It’s been a dry season for movie watching despite the Oscar nominations. But if you’ve read my Jan. 10 you know I’m not at the theatres lately, Oscar-Smoshcar. But alas there are such marvels as zip.ca and Netflix. One need never be movie bereft again....So over the past couple of weeks my movie gazing has taken me from a couple of movies starring Nicole Kidman – Rabbit Hole (John Cameron Mitchell, 2010) and The Human Stain (Robert Benton, 2003) – to a very stilted yet oddly humorous 1971 classic A New Leaf starring Elaine May and Walter Matthau - what a combo - to the big French art house hit of last year Holy Motors (Leos Carax) to a 1994 French hit The Professional (Luc Besson, 1994) to the Danish Love is All You Need (Susanne Bier, 2012), to the really delightful 1939 classic Day-Time Wife (Gregory Ratoff). Let’s take them one by one – but short reviews. Really!
• The Kidman movies. Both were ones I thought I had not seen before but in fact had. In Rabbit Hole Kidman is a bereft mother after the death of her young son. Aaron Eckhart plays the husband. It’s a good character piece with enough drama and authenticity to hold your attention. As for The Human Stain I recently read the book by Philip Roth which goes way off into tangents. The movie brings the important parts together. In this case the movie – starring Anthony Hopkins about political correctness and race – is better than the book.
• A New Leaf is a movie about an unlikely couple where emotions are tightly controlled. Matthau’s Henry means bad. But the movie reminded me of a certain type of male, of an older horn-rimmed glasses generation, who is absolutely bereft of emotion and can’t express tenderness to his charming if nervous bride if it kills him, if not her.
• Holy Motors is about a day in the life of a peripatetic actor (Denis Lavant) as he’s “motored” around Paris going from one gig to the other. But it doesn’t seem that way. Each exhausting job seems to encapsulate some aspect of our crazy world. Little of this turned me on and I’m glad I waited a year rather than paying to see it at the DFT. And the final scene of “motors” seemed strangely ridiculous.
• The Professional stars Jean Reno as a Mafia hit man, who befriends a girl played by as extraordinarily young Natalie Portman. But Portman is amazing in her fierceness.
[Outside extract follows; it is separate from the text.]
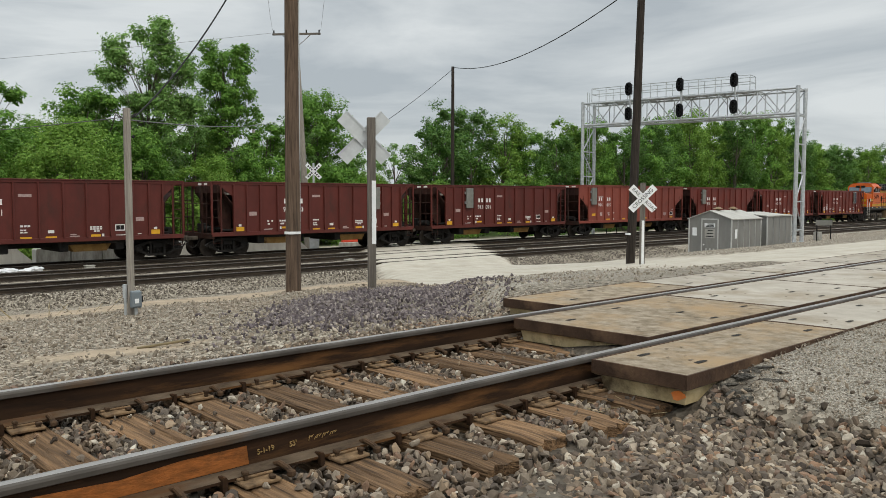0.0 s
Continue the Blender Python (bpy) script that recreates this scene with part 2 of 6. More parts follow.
def bar(bm, a, b, r, seg=8, r2=None, mi=0, ends=True):
    """A round bar from a to b."""
    a, b = Vector(a), Vector(b)
    d = b - a
    m = Matrix.Translation((a + b) / 2) @ d.to_track_quat("Z", "Y").to_matrix().to_4x4()
    made = bmesh.ops.create_cone(bm, cap_ends=ends, segments=seg, radius1=r, radius2=r if r2 is None else r2, depth=d.length, matrix=m)
    if mi:
        for f in {f for v in made["verts"] for f in v.link_faces}:
            f.material_index = mi
    return made["verts"]


def beam(bm, a, b, w, h, mi=0):
    """A square bar from a to b, w wide and h high."""
    a, b = Vector(a), Vector(b)
    d = b - a
    m = Matrix.Translation((a + b) / 2) @ d.to_track_quat("X", "Z").to_matrix().to_4x4()
    return box(bm, -d.length / 2, d.length / 2, -w / 2, w / 2, -h / 2, h / 2, 0, mi, m)


def sweep(bm, outline, x0, x1, mi=None):
    """An outline of (y, z) pushed along x."""
    a = [bm.verts.new((x0, y, z)) for y, z in outline]
    b = [bm.verts.new((x1, y, z)) for y, z in outline]
    k = len(outline)
    for i in range(k):
        f = bm.faces.new((a[i], a[(i + 1) % k], b[(i + 1) % k], b[i]))
        if mi:
            f.material_index = mi[i]
    bm.faces.new(a[::-1])
    bm.faces.new(b)
    return a + b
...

They’re an odd Bonnie and Clyde in a movie that doesn’t add up to much but the performances are kind of interesting.
• Susanne Bier is an interesting Danish director and I’ve enjoyed every movie of her’s I’ve seen, such as After the Wedding (2006) and In a Better World (2010). Her films have an implicitly women’s perspective though meld with a general outlook on life in stories that span places and times. Love Is All You Need is about a distressed hairdresser in a bad marriage (Trine Dyrholm) who falls in love with a hard driving foreign executive (Pierce Brosnan) in another ensemble cast about family disintegration and recreation.
• Finally there was the 1939 Day-Time Wife starring an astonishingly young Tyrone Power and an amazingly fresh and delightful Linda Darnell. Darnell plays the suspicious wife who thinks her husband is having an affair with his secretary. But appearances can be – somewhat – deceiving. A fine comedy from the golden age.